A inventividade de Terron culmina em um enredo ousado, estilhaçado no tempo, cuja consciência paira para além da realidade concreta. Isso merece ser louvado, em uma época em que a literatura estritamente factual parece estar levando a melhor. Surge, assim, um realismo particular. A mensagem do romance — se é que há (apenas) uma — está entregue. Resta na lembrança do leitor os capítulos labirínticos, uma batalha mitológica entre o lirismo e a crueza cotidiana.

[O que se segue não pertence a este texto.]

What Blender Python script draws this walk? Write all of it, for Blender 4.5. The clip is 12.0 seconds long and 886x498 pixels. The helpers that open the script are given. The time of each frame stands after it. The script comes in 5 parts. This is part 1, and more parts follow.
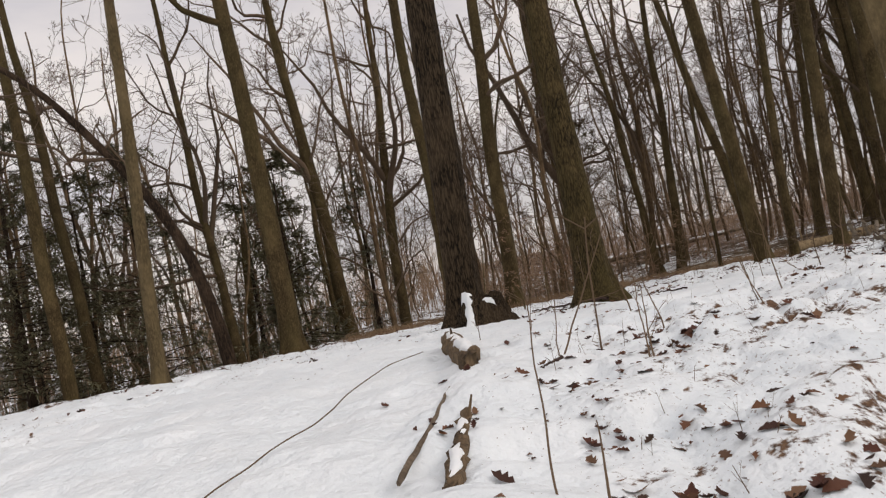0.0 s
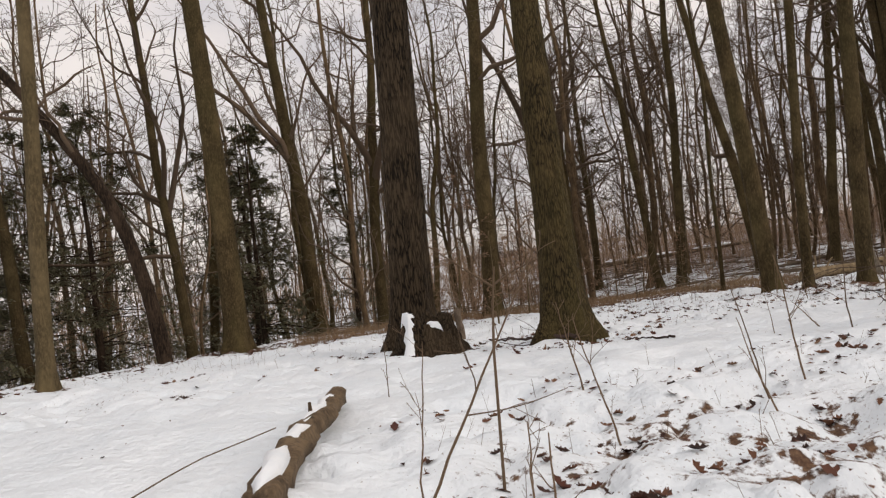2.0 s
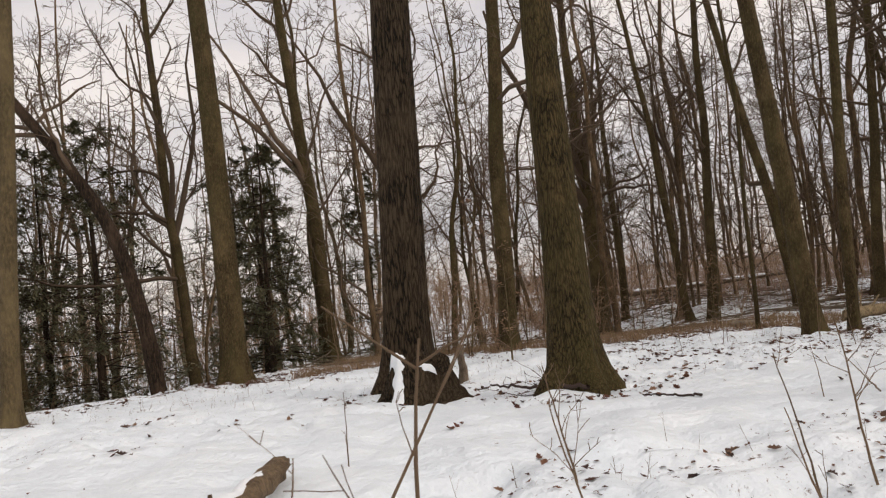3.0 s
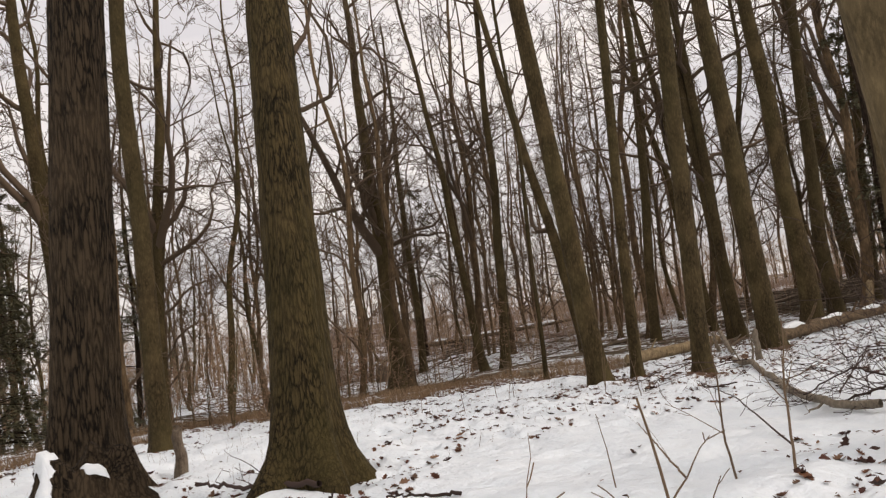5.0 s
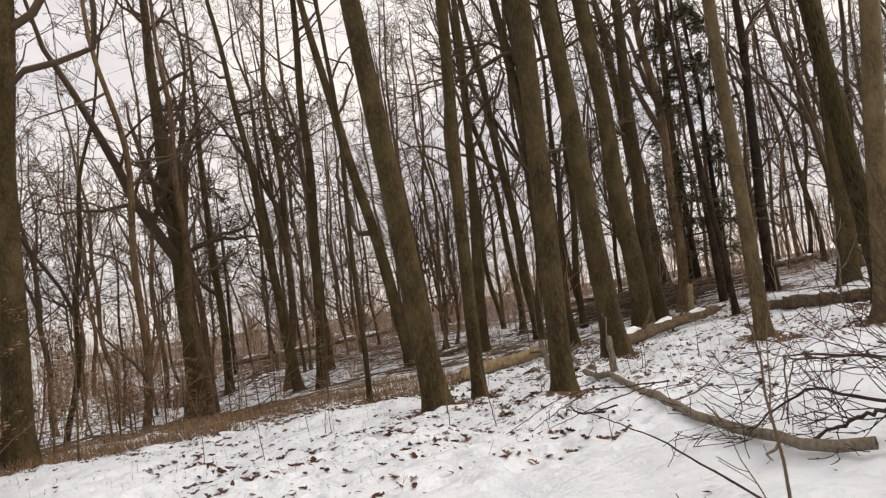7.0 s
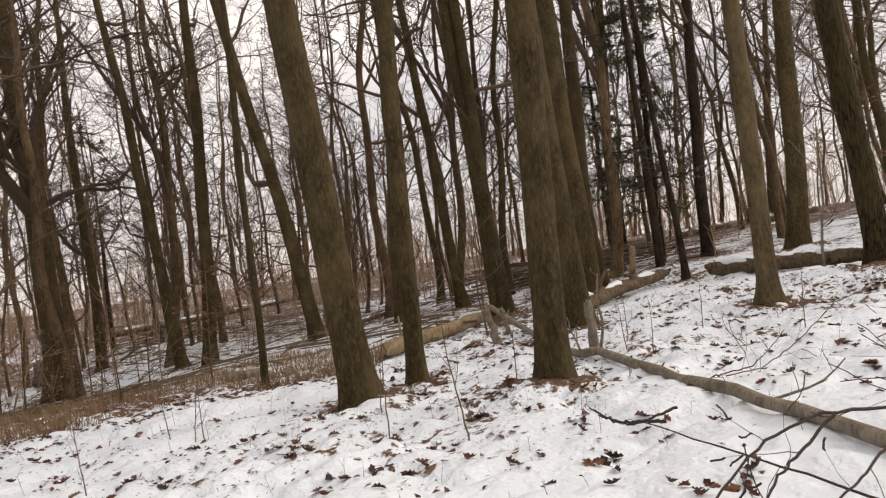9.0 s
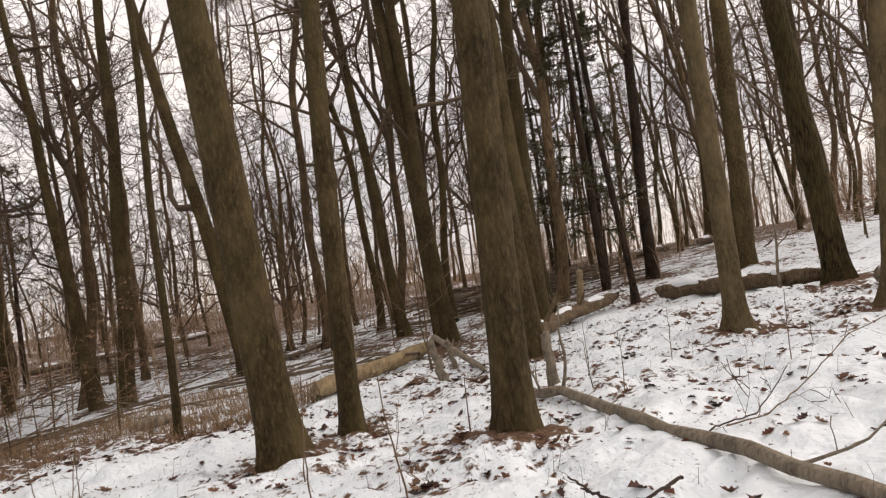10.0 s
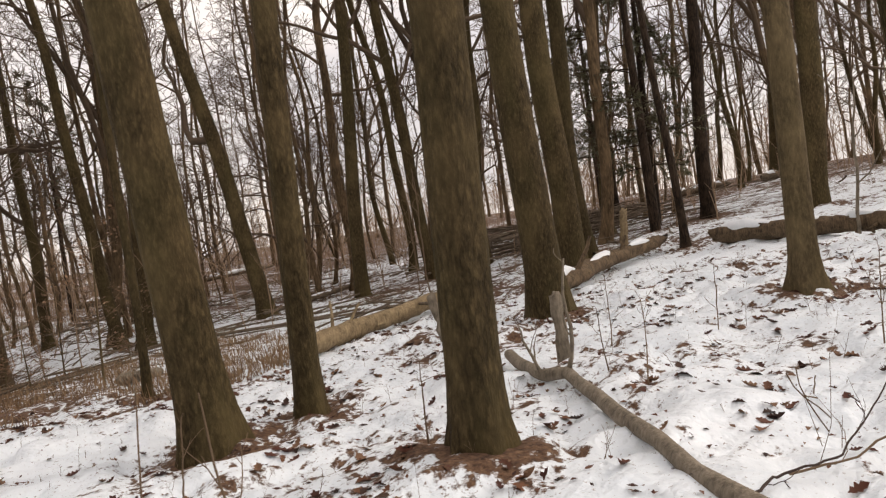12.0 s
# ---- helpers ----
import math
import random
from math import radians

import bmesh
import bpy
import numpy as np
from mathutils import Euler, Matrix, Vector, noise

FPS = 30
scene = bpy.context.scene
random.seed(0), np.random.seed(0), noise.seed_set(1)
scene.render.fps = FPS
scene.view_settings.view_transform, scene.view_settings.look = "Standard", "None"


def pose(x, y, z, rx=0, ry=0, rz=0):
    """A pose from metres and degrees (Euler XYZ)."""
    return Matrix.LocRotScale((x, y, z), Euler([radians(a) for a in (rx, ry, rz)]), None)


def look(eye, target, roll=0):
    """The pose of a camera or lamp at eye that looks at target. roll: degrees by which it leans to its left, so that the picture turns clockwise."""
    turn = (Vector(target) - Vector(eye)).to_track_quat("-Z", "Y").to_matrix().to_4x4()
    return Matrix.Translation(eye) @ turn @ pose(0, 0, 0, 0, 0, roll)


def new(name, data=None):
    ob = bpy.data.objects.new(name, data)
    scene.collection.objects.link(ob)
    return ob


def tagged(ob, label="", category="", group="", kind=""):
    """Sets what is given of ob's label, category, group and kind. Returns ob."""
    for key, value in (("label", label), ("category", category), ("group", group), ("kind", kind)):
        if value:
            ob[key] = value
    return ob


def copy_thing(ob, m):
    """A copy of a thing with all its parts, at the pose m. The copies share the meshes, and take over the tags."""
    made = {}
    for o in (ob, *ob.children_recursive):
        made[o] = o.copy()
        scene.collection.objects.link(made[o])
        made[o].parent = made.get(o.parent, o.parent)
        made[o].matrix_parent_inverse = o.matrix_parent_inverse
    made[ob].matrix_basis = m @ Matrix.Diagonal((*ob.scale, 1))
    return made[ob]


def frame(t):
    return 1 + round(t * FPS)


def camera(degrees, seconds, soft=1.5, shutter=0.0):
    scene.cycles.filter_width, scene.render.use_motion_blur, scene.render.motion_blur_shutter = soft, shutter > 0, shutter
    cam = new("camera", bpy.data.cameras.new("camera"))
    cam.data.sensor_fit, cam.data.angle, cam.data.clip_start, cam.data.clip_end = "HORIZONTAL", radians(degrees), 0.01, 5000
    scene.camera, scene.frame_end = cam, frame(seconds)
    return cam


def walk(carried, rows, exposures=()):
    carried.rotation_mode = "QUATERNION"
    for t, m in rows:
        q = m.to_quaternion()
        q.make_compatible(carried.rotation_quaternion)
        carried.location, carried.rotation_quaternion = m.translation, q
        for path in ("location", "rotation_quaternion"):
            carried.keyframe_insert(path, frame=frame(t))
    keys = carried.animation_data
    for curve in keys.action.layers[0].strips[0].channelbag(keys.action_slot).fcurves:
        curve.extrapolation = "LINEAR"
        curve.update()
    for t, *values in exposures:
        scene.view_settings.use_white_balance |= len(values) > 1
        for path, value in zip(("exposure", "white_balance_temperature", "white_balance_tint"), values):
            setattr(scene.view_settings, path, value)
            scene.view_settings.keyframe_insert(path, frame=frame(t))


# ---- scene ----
def gaze(x, y, z, yaw, pitch, roll):
    """Camera pose: yaw to the left of +y, pitch up, roll to its left, in degrees."""
    a, b = radians(yaw), radians(pitch)
    way = Vector((-math.sin(a) * math.cos(b), math.cos(a) * math.cos(b), math.sin(b)))
    return look((x, y, z), Vector((x, y, z)) + way, roll)


PATH = [
    (0, gaze(-0.170, 1.240, 1.172, -1.69, 1.75, -10.98)),
    (0.5, gaze(0.042, 1.805, 1.249, -0.30, -0.12, -7.11)),
    (1, gaze(0.346, 2.343, 1.298, -4.81, -0.74, -7.99)),
    (1.5, gaze(0.672, 2.935, 1.384, -2.45, 0.11, -8.79)),
    (2, gaze(0.925, 3.551, 1.466, -1.11, 0.70, -6.74)),
    (2.5, gaze(1.218, 4.158, 1.513, 0.54, 5.16, -6.95)),
    (3, gaze(1.394, 4.706, 1.566, 1.02, 2.90, -5.58)),
    (3.2, gaze(1.514, 4.966, 1.604, -2.61, 3.10, -6.15)),
    (4.8, gaze(2.388, 6.562, 1.477, -14.28, 5.82, -8.31)),
    (5, gaze(2.493, 6.880, 1.473, -15.25, 5.46, -7.13)),
    (5.5, gaze(2.714, 7.588, 1.466, -26.62, 6.04, -6.05)),
    (6, gaze(2.886, 8.262, 1.426, -30.55, 5.04, -8.28)),
    (6.5, gaze(3.177, 8.929, 1.460, -28.97, 4.64, -6.32)),
    (6.7, gaze(3.310, 9.155, 1.452, -29.52, 4.75, -7.45)),
    (8.3, gaze(4.403, 11.741, 1.189, -32.75, 2.41, -6.78)),
    (8.5, gaze(4.549, 12.050, 1.191, -33.62, 2.05, -5.87)),
    (9, gaze(4.860, 12.571, 1.218, -37.90, 0.90, -7.62)),
    (9.5, gaze(5.226, 13.039, 1.237, -39.66, 0.10, -7.76)),
    (10, gaze(5.573, 13.430, 1.239, -43.10, 2.32, -8.53)),
    (10.5, gaze(5.961, 13.806, 1.279, -45.77, 3.37, -8.72)),
    (11, gaze(6.259, 13.959, 1.230, -47.49, 2.75, -10.82)),
    (11.5, gaze(6.712, 14.157, 1.223, -38.63, 0.11, -9.10)),
    (12, gaze(7.179, 14.212, 1.240, -37.94, -2.35, -8.24)),
]
cam = camera(65.62, 12.0, soft=1.25, shutter=0.12)
walk(cam, PATH, exposures=[(0.0, -0.40, 7000, 16), (5.0, -0.16, 7100, 16), (12.0, 0.03, 7250, 17)])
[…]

Este talvez seja o maior acerto de Onde pastam os minotauros. É de se esperar que a crítica já tenha superado a necessidade de colocar rótulos em livros. Um bom romance, muitas vezes, não se deixa limitar. Joca Reiners Terron concilia elementos aparentemente opostos, desaguando em um romance que nos recorda o encanto do ficcional — e o quanto a imaginação espelha denúncias profundas. Muitos são os labirintos: os corredores do abatedouro ou a própria forma da narrativa. Não há lugar seguro ao leitor. Ao fim, o livro nos evoca os contornos do Minotauro, uma combinação inusitada, um estranhamento. Mas quando se trata de literatura, estes pastos costumam render bons rebentos.

Onde pastam os minotauros
Joca Reiners Terron
Todavia
184 págs.
Joca Reiners Terron
É autor de mais de dez livros, prosador, poeta, designer gráfico e editor. Nasceu em Cuiabá (MT), em 1968. Do fundo do poço se vê a lua (2010) venceu o prêmio Machado de Assis na categoria melhor romance.
Giovana Proença

É pesquisadora na área de Teoria Literária da USP e autora do romance Os tempos da fuga (Urutau, 2023), finalista do Prêmio São Paulo de Literatura.